Levesque is a divisive figure, drawing criticism from parent groups that charge she and Bush are out to boost the bottom line of private corporations at the expense of students.
We sat down with Levesque to discuss her mission and hear what she has to say to her detractors.
Q: You served as an education adviser to former Gov. Jeb Bush, and now you run two education policy organizations with him. One is Florida-focused, the other is national. What are you working to accomplish?
A: We want to create an education system where each and every child has the ability to reach his or her God-given potential.
There are a lot of policies at the state level that can impact whether a child gets those opportunities, from the quality of the teacher in the classroom to the funding formula and how our public schools get funded to giving that child educational choice.
Q: A lot of the work does focus on other states, so why do you choose to do that instead of just focusing on Florida?

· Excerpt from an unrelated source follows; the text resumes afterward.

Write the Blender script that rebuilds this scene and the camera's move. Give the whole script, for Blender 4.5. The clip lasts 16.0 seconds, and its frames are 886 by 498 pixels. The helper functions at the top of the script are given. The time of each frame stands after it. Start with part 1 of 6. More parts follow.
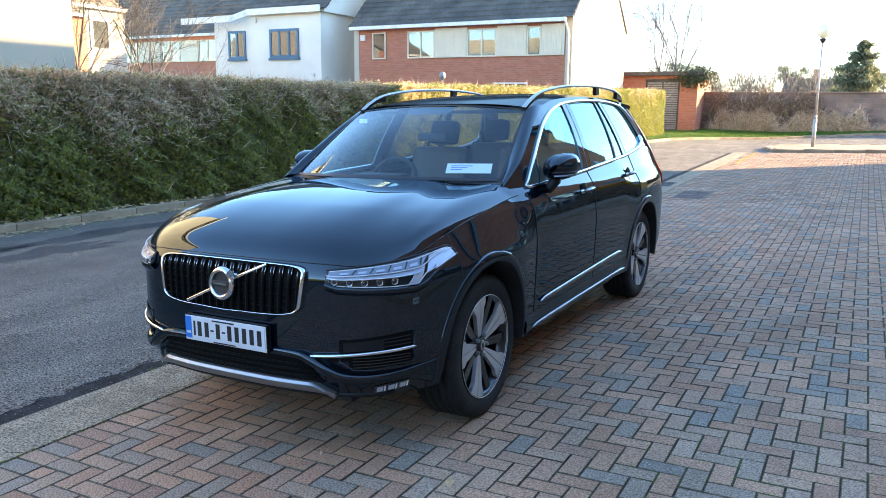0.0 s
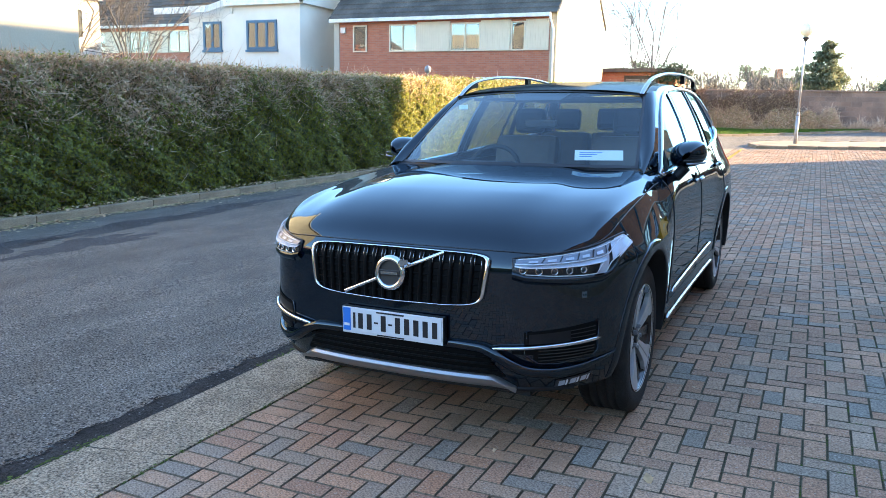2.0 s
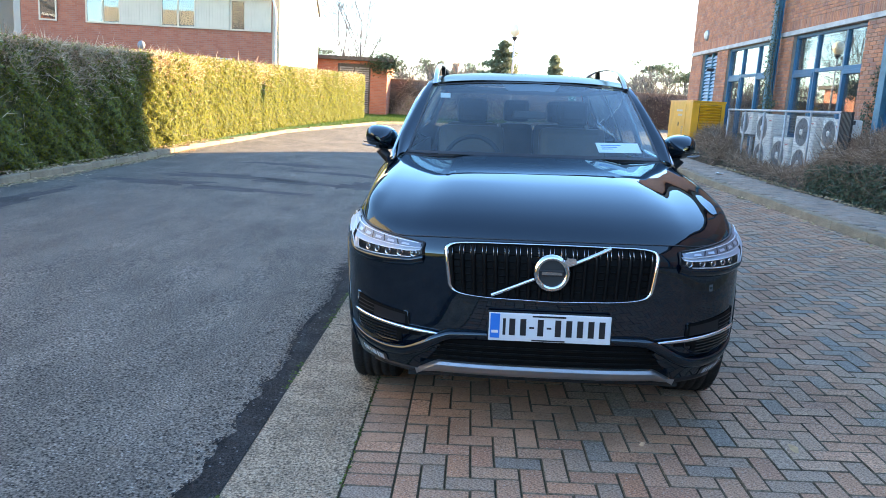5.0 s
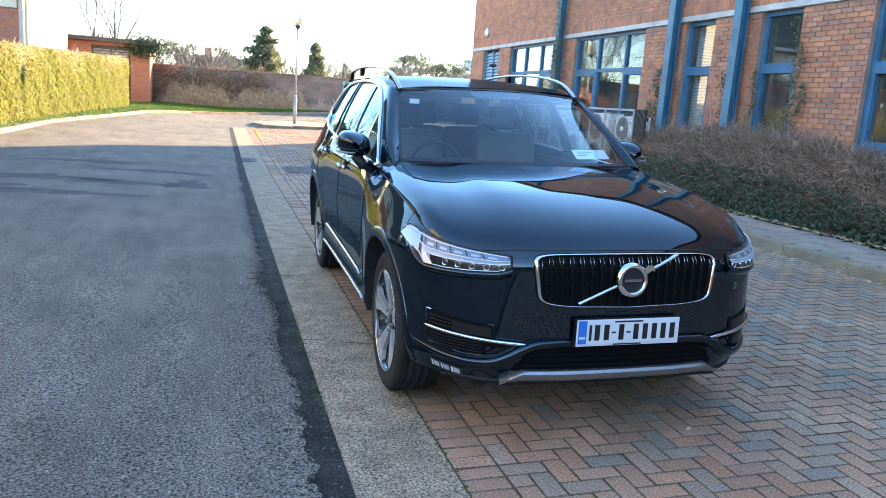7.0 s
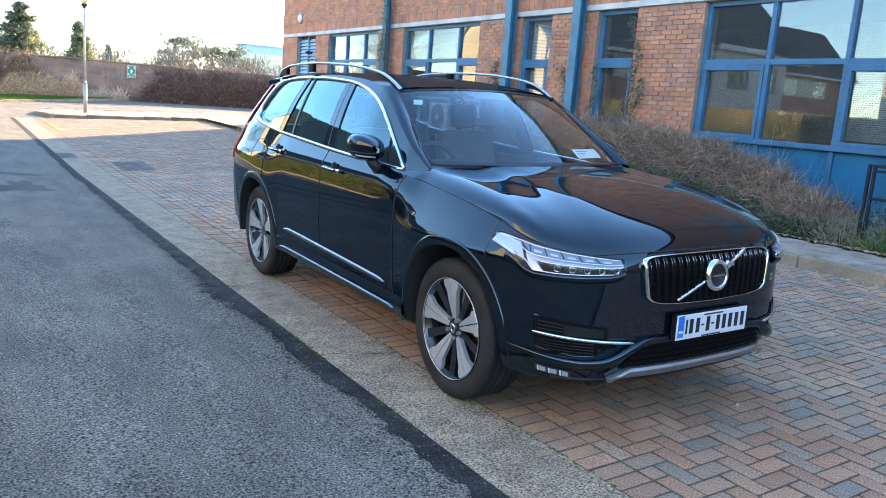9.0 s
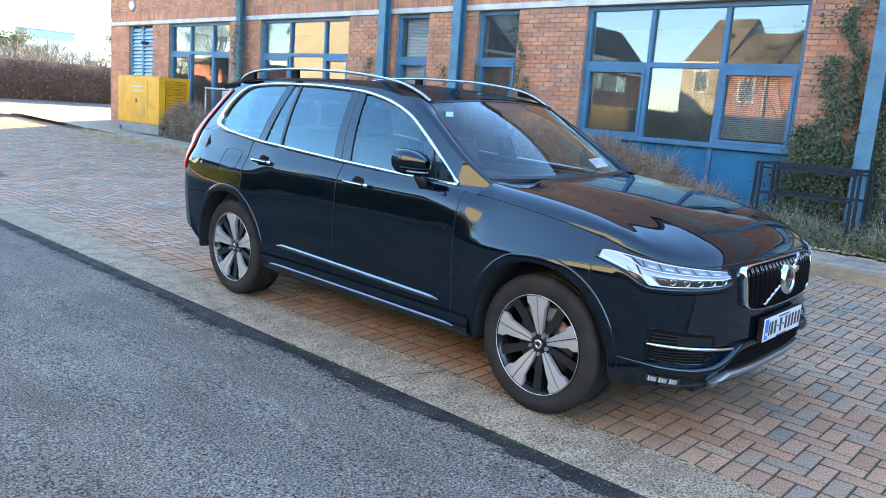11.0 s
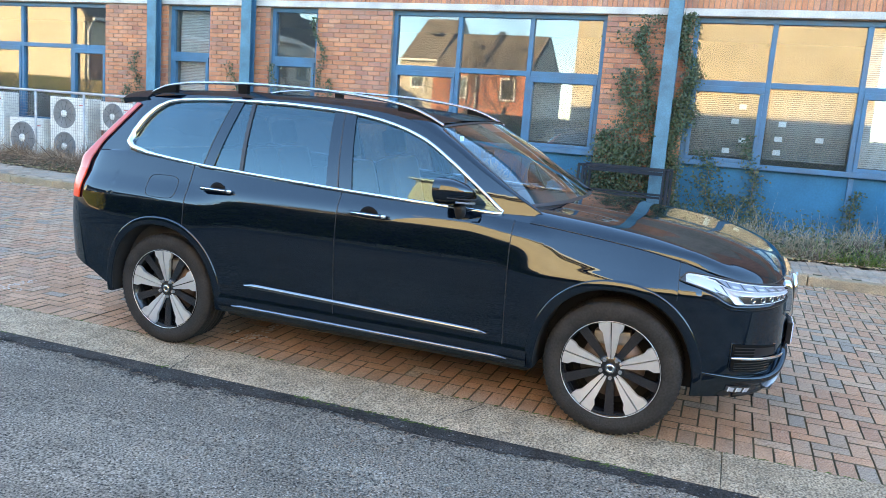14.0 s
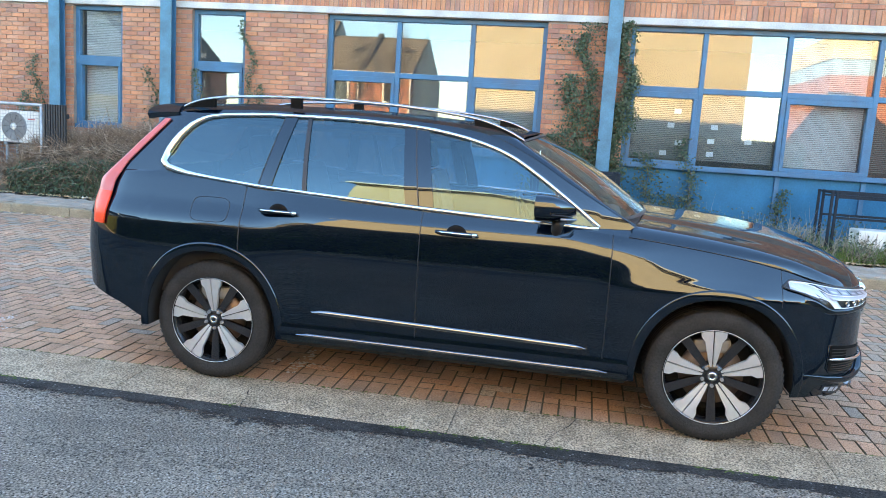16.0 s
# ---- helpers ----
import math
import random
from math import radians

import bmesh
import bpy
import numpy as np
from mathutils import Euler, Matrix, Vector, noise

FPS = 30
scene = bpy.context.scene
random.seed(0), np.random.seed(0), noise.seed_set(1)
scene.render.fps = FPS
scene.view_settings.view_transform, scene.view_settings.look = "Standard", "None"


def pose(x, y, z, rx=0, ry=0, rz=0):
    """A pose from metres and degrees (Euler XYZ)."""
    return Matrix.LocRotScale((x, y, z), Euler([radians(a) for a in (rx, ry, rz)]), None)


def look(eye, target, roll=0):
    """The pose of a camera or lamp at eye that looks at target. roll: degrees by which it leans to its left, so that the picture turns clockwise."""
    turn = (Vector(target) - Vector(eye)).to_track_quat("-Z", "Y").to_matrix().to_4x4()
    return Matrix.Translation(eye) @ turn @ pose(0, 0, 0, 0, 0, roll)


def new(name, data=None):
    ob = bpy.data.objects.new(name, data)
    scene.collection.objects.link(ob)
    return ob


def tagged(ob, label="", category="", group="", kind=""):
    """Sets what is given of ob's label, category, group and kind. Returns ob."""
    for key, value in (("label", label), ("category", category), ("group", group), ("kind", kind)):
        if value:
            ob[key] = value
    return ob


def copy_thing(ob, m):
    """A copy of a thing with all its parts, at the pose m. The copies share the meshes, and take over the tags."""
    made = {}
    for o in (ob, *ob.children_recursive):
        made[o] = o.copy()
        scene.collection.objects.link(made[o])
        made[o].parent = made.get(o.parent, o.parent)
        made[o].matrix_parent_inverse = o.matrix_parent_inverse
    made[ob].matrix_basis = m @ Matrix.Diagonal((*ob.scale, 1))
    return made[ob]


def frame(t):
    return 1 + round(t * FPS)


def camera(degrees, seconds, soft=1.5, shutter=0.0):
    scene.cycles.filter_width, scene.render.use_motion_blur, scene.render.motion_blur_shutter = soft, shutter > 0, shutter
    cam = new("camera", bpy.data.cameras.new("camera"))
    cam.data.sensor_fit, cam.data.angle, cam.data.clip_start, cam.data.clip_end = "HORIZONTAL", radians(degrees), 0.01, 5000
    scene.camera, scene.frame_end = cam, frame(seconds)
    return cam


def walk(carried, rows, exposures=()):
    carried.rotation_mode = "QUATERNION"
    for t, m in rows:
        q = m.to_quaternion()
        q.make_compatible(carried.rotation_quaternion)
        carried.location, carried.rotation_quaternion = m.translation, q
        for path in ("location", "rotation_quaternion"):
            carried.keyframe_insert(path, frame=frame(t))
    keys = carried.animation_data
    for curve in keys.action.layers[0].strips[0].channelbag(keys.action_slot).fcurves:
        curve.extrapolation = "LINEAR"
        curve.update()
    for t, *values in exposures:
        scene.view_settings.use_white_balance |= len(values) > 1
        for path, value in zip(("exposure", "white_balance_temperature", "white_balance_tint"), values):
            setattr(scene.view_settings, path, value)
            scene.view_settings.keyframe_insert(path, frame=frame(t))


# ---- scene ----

A: In 1998, Florida on the National Assessment of Educational Progress was ranked third from the bottom, and we’re currently number 11 in the country. For a large state with the disadvantaged population that we have – 57 percent of our students qualify for free and reduced price lunch status – all the progress that we made is really tremendous. If any of those policies can help other states, that’s what we want to do.

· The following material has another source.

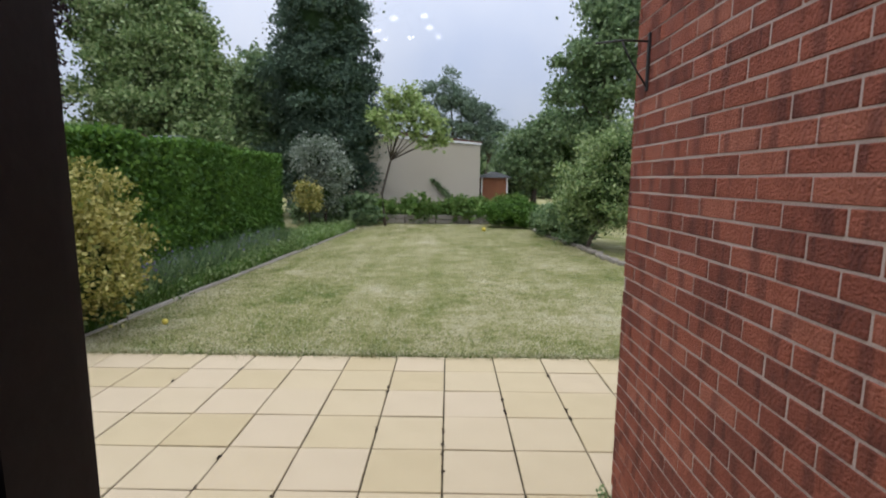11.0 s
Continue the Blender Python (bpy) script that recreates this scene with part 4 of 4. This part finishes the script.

Q: Groups that oppose Jeb Bush on education policy say the Florida foundation is a front for a nationwide political campaign he’ll launch soon. Others say this is about helping private education companies make money. Your intentions are so often questioned. Is that par for the course or do you think there’s something else going on here?
A: If Gov. Bush wanted to run for a higher office someday, there would be much easier ways than going state by state, working in a really, really rigorous way in helping states do good education policy.
What we would like to have is a policy discussion. Do you believe that there should be high quality choice options for parents? We do. And we don’t push any particular vendor’s program. We’ve always been policy based.
I think people like to make those allegations because they don’t believe in the policy we stand for, and so that’s the way they want to attack us. I think most of the entities that want to speculate or want to throw stones at what we do have their own agenda.
Q: The foundation has a broad agenda for this session, but what do you think is the most urgent issue in education right now?
A: I think there are so many that are important. One of the number one priorities that the Foundation for Florida’s Future has is to make sure every child has access to a laptop or some type of technology that also has wireless and internet connections.
Kids are digital natives. We want to see our schools be the first in the country with one to one devices, with a wireless infrastructure so that every child has access to technology.
My son has autism and has really made one of our other legislative priorities very important to me, and that is a bill that empowers parents so that I have a say in making sure that my child can earn a standard diploma — that the school district can’t just put my child on an alternative curriculum track without my approval.
Then the third thing that I think is really important is we really need to make sure that we are effectively implementing Common Core State Standards.
Florida’s old standards required that students in kindergarten know how to count from 1 to 36. Under Common Core State Standards, students (in kindergarten) should count from zero to 100 and be able to count from 36 to zero backwards.
Every single time Florida has raised standards, our students and our teachers in our schools have met those standards, and they will have greater success in the future because of it.